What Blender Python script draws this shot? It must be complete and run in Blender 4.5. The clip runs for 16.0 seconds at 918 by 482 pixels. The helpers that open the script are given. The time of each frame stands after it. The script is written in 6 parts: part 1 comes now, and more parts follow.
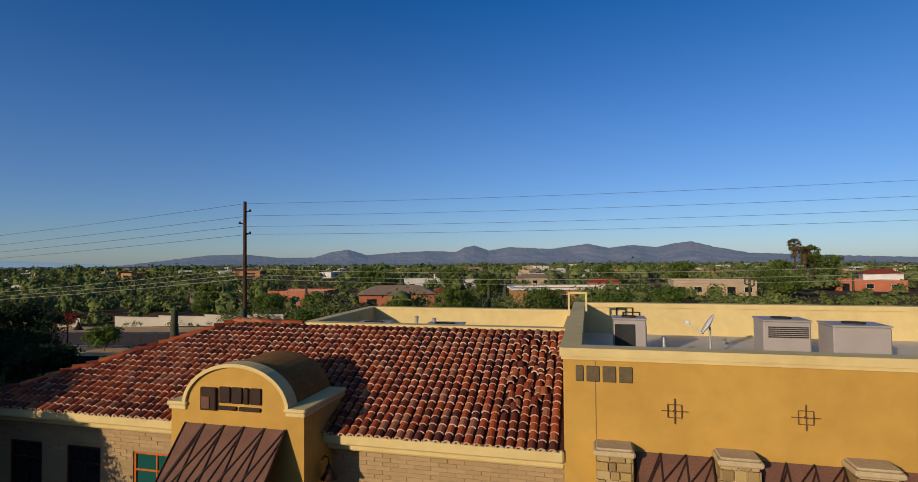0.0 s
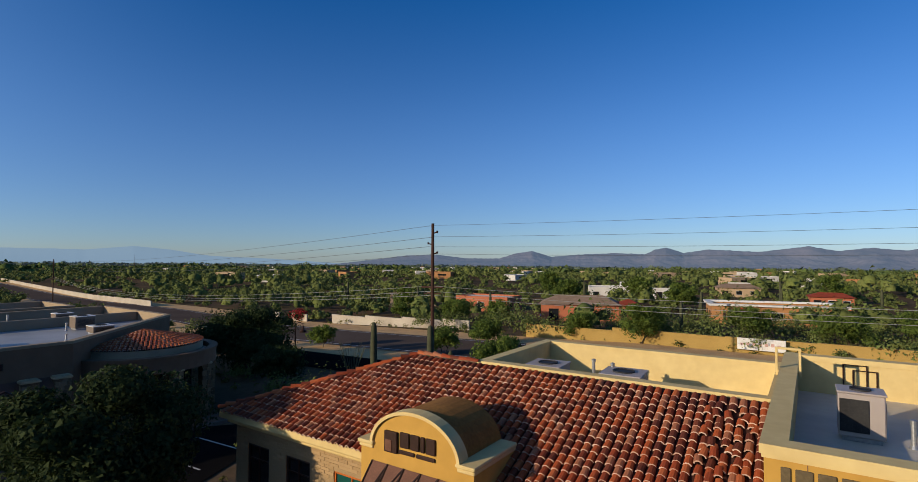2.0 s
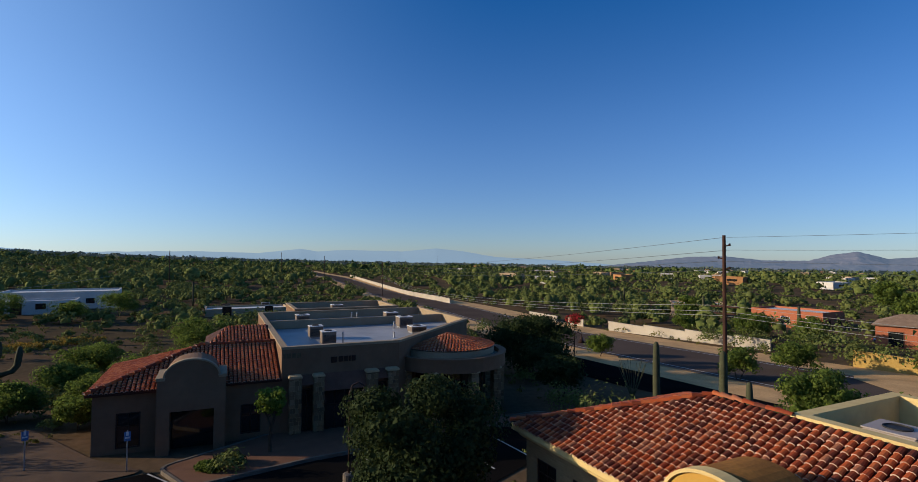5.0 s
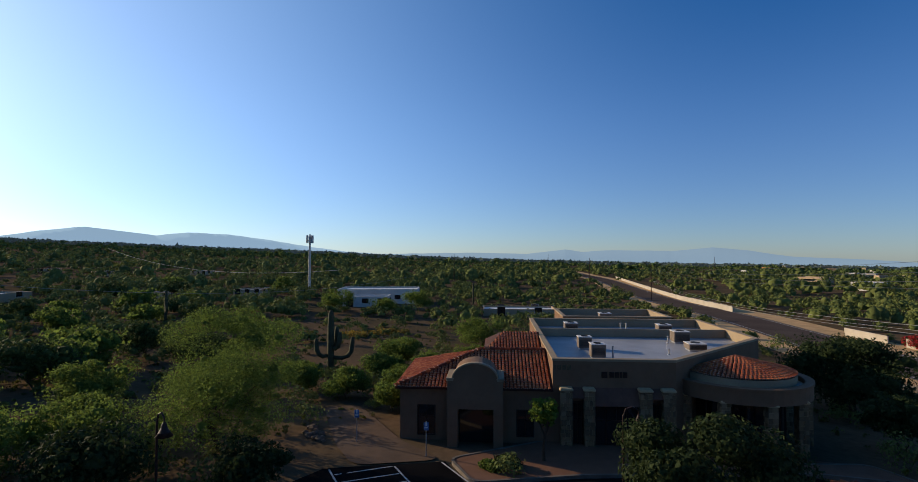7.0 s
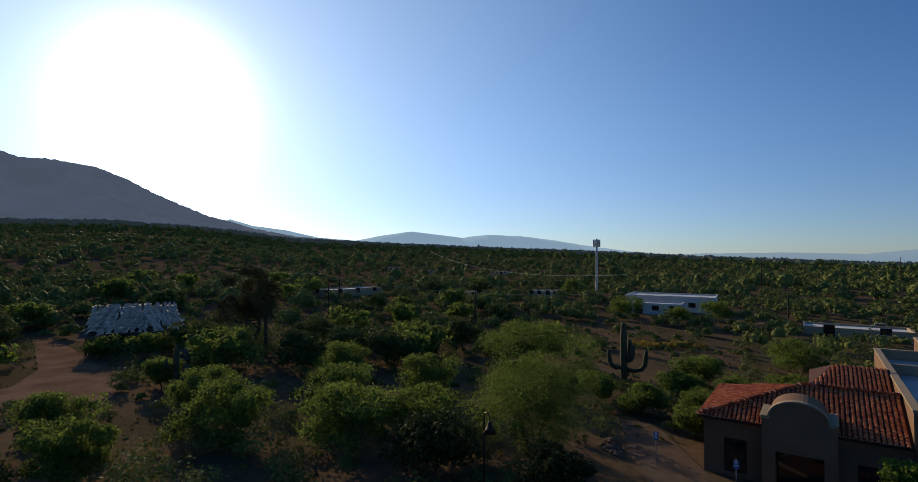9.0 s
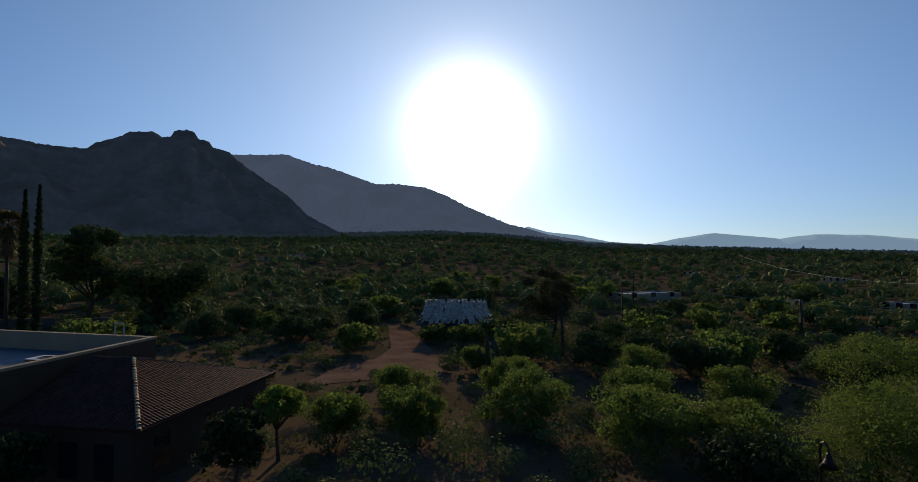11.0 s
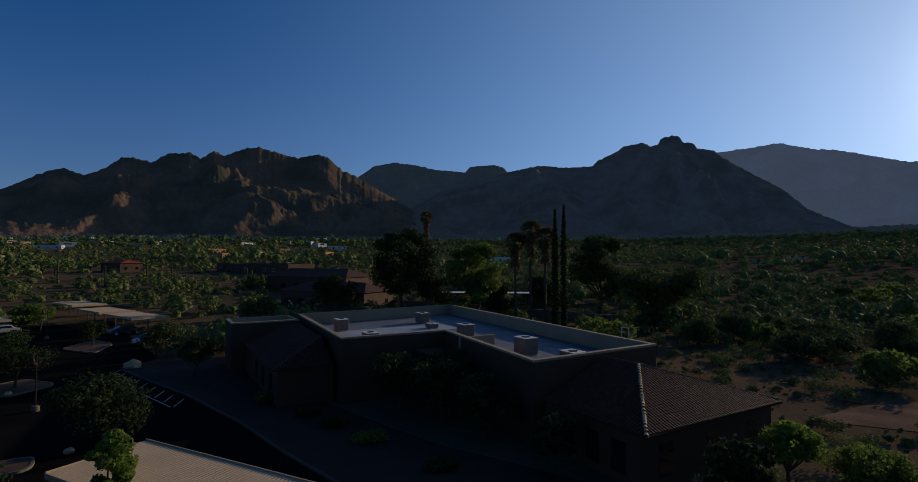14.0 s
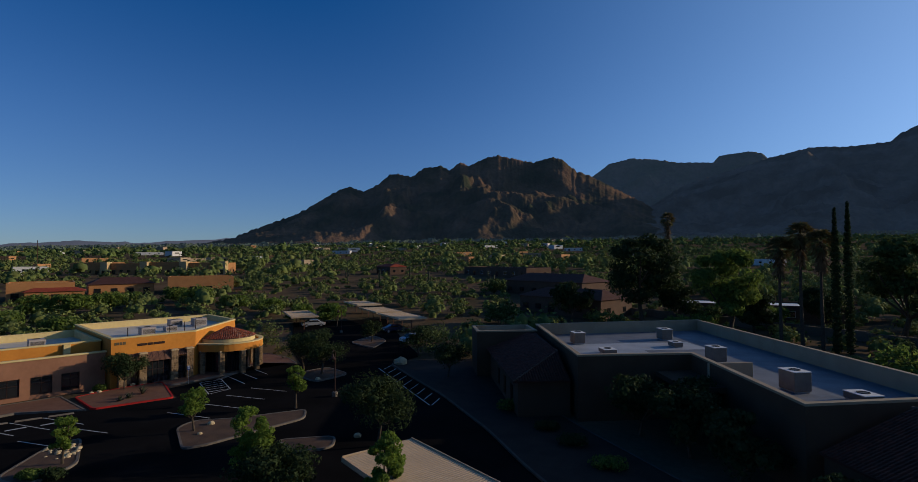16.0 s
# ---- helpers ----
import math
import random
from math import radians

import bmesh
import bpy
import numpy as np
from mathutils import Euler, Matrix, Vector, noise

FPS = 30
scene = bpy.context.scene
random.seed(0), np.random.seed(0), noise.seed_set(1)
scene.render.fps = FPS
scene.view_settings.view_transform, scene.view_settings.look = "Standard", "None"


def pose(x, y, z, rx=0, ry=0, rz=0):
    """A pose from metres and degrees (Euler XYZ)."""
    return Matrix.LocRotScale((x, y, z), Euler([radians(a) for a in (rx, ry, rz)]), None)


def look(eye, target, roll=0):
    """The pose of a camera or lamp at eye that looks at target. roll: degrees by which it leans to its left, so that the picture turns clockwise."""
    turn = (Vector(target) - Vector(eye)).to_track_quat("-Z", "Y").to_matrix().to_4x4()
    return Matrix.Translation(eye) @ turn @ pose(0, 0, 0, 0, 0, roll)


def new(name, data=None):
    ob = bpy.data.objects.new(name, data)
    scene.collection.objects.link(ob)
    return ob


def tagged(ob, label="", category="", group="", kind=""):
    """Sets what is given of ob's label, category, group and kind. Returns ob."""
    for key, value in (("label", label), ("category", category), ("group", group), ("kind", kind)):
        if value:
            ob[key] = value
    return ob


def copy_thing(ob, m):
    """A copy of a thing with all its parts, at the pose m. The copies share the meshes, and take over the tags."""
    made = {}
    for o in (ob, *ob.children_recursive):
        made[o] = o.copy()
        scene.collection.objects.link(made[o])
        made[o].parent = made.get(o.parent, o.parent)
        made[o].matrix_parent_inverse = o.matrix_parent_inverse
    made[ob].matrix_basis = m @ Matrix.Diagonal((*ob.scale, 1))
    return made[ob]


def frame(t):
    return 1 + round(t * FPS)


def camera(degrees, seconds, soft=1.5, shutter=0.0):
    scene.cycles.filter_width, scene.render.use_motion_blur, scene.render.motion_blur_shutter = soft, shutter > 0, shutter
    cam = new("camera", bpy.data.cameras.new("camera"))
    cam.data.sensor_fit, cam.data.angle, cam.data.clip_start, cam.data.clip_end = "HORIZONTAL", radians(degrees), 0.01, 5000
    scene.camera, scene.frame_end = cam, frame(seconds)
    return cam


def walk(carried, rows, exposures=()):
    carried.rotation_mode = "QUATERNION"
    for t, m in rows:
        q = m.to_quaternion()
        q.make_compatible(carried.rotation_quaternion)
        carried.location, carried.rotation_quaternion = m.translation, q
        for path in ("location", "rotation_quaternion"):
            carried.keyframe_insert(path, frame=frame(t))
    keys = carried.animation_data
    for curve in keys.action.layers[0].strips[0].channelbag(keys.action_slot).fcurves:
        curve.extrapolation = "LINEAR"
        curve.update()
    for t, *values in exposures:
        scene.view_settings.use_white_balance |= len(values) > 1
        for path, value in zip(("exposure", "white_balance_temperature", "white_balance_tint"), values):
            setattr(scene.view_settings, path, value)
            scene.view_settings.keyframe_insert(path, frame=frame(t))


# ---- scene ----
PATH = [  # seconds, heading, pitch, roll (degrees), x, y, z
    (0, 0.00, 1.62, -0.52, 0.00, 0.00, 7.20),
    (0.5, 0.75, 1.61, -0.40, 0.07, 0.13, 7.63),
    (1, 5.44, 1.61, -0.26, 0.21, 0.31, 8.00),
    (1.5, 12.71, 1.75, -0.11, 0.20, 0.34, 8.29),
    (2, 20.02, 1.84, 0.15, 0.28, 0.33, 8.56),
    (2.5, 25.38, 1.83, 0.25, 0.26, 0.38, 8.75),
    (3, 30.10, 1.91, 0.30, 0.09, 0.56, 8.86),
    (3.5, 35.10, 1.85, 0.37, 0.10, 0.45, 9.04),
    (6, 61.47, 1.85, 0.25, -0.08, 0.07, 9.83),
    (6.5, 69.25, 1.80, 0.19, -0.51, 0.10, 10.02),
    (7, 77.93, 1.75, 0.11, -0.46, 0.16, 10.29),
    (7.5, 85.90, 1.65, 0.04, -0.07, -0.02, 10.72),
    (8, 93.96, 1.59, 0.12, 0.43, -0.19, 11.18),
    (8.5, 101.42, 1.60, 0.25, 0.71, -0.38, 11.56),
    (11, 139.75, 2.01, 0.10, 0.72, -0.60, 11.17),
    (11.5, 149.77, 2.06, 0.27, 0.62, -0.93, 11.27),
    (12, 159.55, 2.00, 0.37, 0.73, -1.30, 11.32),
    (12.5, 169.24, 1.92, 0.37, 0.95, -1.46, 11.40),
    (13, 177.61, 1.98, 0.28, 0.89, -1.34, 11.48),
    (13.5, 184.57, 1.88, 0.21, 0.94, -1.35, 11.76),
    (14, 189.87, 1.89, 0.23, 1.00, -1.25, 12.10),
    (14.5, 195.45, 1.88, 0.15, 0.92, -1.29, 12.47),
    (15, 201.58, 1.85, 0.07, 0.88, -1.18, 12.84),
    (15.5, 208.16, 1.85, -0.03, 0.85, -1.11, 13.21),
    (16, 215.36, 1.91, -0.12, 0.81, -1.10, 13.50),
]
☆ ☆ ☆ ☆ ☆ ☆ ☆
Exercise: Omit the pictures, and quote the material above exactly as given.

Exercise output:
What Blender Python script draws this shot? It must be complete and run in Blender 4.5. The clip runs for 16.0 seconds at 918 by 482 pixels. The helpers that open the script are given. The time of each frame stands after it. The script is written in 6 parts: part 1 comes now, and more parts follow.
0.0 s
2.0 s
5.0 s
7.0 s
9.0 s
11.0 s
14.0 s
16.0 s
# ---- helpers ----
import math
import random
from math import radians

import bmesh
import bpy
import numpy as np
from mathutils import Euler, Matrix, Vector, noise

FPS = 30
scene = bpy.context.scene
random.seed(0), np.random.seed(0), noise.seed_set(1)
scene.render.fps = FPS
scene.view_settings.view_transform, scene.view_settings.look = "Standard", "None"


def pose(x, y, z, rx=0, ry=0, rz=0):
    """A pose from metres and degrees (Euler XYZ)."""
    return Matrix.LocRotScale((x, y, z), Euler([radians(a) for a in (rx, ry, rz)]), None)


def look(eye, target, roll=0):
    """The pose of a camera or lamp at eye that looks at target. roll: degrees by which it leans to its left, so that the picture turns clockwise."""
    turn = (Vector(target) - Vector(eye)).to_track_quat("-Z", "Y").to_matrix().to_4x4()
    return Matrix.Translation(eye) @ turn @ pose(0, 0, 0, 0, 0, roll)


def new(name, data=None):
    ob = bpy.data.objects.new(name, data)
    scene.collection.objects.link(ob)
    return ob


def tagged(ob, label="", category="", group="", kind=""):
    """Sets what is given of ob's label, category, group and kind. Returns ob."""
    for key, value in (("label", label), ("category", category), ("group", group), ("kind", kind)):
        if value:
            ob[key] = value
    return ob


def copy_thing(ob, m):
    """A copy of a thing with all its parts, at the pose m. The copies share the meshes, and take over the tags."""
    made = {}
    for o in (ob, *ob.children_recursive):
        made[o] = o.copy()
        scene.collection.objects.link(made[o])
        made[o].parent = made.get(o.parent, o.parent)
        made[o].matrix_parent_inverse = o.matrix_parent_inverse
    made[ob].matrix_basis = m @ Matrix.Diagonal((*ob.scale, 1))
    return made[ob]


def frame(t):
    return 1 + round(t * FPS)


def camera(degrees, seconds, soft=1.5, shutter=0.0):
    scene.cycles.filter_width, scene.render.use_motion_blur, scene.render.motion_blur_shutter = soft, shutter > 0, shutter
    cam = new("camera", bpy.data.cameras.new("camera"))
    cam.data.sensor_fit, cam.data.angle, cam.data.clip_start, cam.data.clip_end = "HORIZONTAL", radians(degrees), 0.01, 5000
    scene.camera, scene.frame_end = cam, frame(seconds)
    return cam


def walk(carried, rows, exposures=()):
    carried.rotation_mode = "QUATERNION"
    for t, m in rows:
        q = m.to_quaternion()
        q.make_compatible(carried.rotation_quaternion)
        carried.location, carried.rotation_quaternion = m.translation, q
        for path in ("location", "rotation_quaternion"):
            carried.keyframe_insert(path, frame=frame(t))
    keys = carried.animation_data
    for curve in keys.action.layers[0].strips[0].channelbag(keys.action_slot).fcurves:
        curve.extrapolation = "LINEAR"
        curve.update()
    for t, *values in exposures:
        scene.view_settings.use_white_balance |= len(values) > 1
        for path, value in zip(("exposure", "white_balance_temperature", "white_balance_tint"), values):
            setattr(scene.view_settings, path, value)
            scene.view_settings.keyframe_insert(path, frame=frame(t))


# ---- scene ----
PATH = [  # seconds, heading, pitch, roll (degrees), x, y, z
    (0, 0.00, 1.62, -0.52, 0.00, 0.00, 7.20),
    (0.5, 0.75, 1.61, -0.40, 0.07, 0.13, 7.63),
    (1, 5.44, 1.61, -0.26, 0.21, 0.31, 8.00),
    (1.5, 12.71, 1.75, -0.11, 0.20, 0.34, 8.29),
    (2, 20.02, 1.84, 0.15, 0.28, 0.33, 8.56),
    (2.5, 25.38, 1.83, 0.25, 0.26, 0.38, 8.75),
    (3, 30.10, 1.91, 0.30, 0.09, 0.56, 8.86),
    (3.5, 35.10, 1.85, 0.37, 0.10, 0.45, 9.04),
    (6, 61.47, 1.85, 0.25, -0.08, 0.07, 9.83),
    (6.5, 69.25, 1.80, 0.19, -0.51, 0.10, 10.02),
    (7, 77.93, 1.75, 0.11, -0.46, 0.16, 10.29),
    (7.5, 85.90, 1.65, 0.04, -0.07, -0.02, 10.72),
    (8, 93.96, 1.59, 0.12, 0.43, -0.19, 11.18),
    (8.5, 101.42, 1.60, 0.25, 0.71, -0.38, 11.56),
    (11, 139.75, 2.01, 0.10, 0.72, -0.60, 11.17),
    (11.5, 149.77, 2.06, 0.27, 0.62, -0.93, 11.27),
    (12, 159.55, 2.00, 0.37, 0.73, -1.30, 11.32),
    (12.5, 169.24, 1.92, 0.37, 0.95, -1.46, 11.40),
    (13, 177.61, 1.98, 0.28, 0.89, -1.34, 11.48),
    (13.5, 184.57, 1.88, 0.21, 0.94, -1.35, 11.76),
    (14, 189.87, 1.89, 0.23, 1.00, -1.25, 12.10),
    (14.5, 195.45, 1.88, 0.15, 0.92, -1.29, 12.47),
    (15, 201.58, 1.85, 0.07, 0.88, -1.18, 12.84),
    (15.5, 208.16, 1.85, -0.03, 0.85, -1.11, 13.21),
    (16, 215.36, 1.91, -0.12, 0.81, -1.10, 13.50),
]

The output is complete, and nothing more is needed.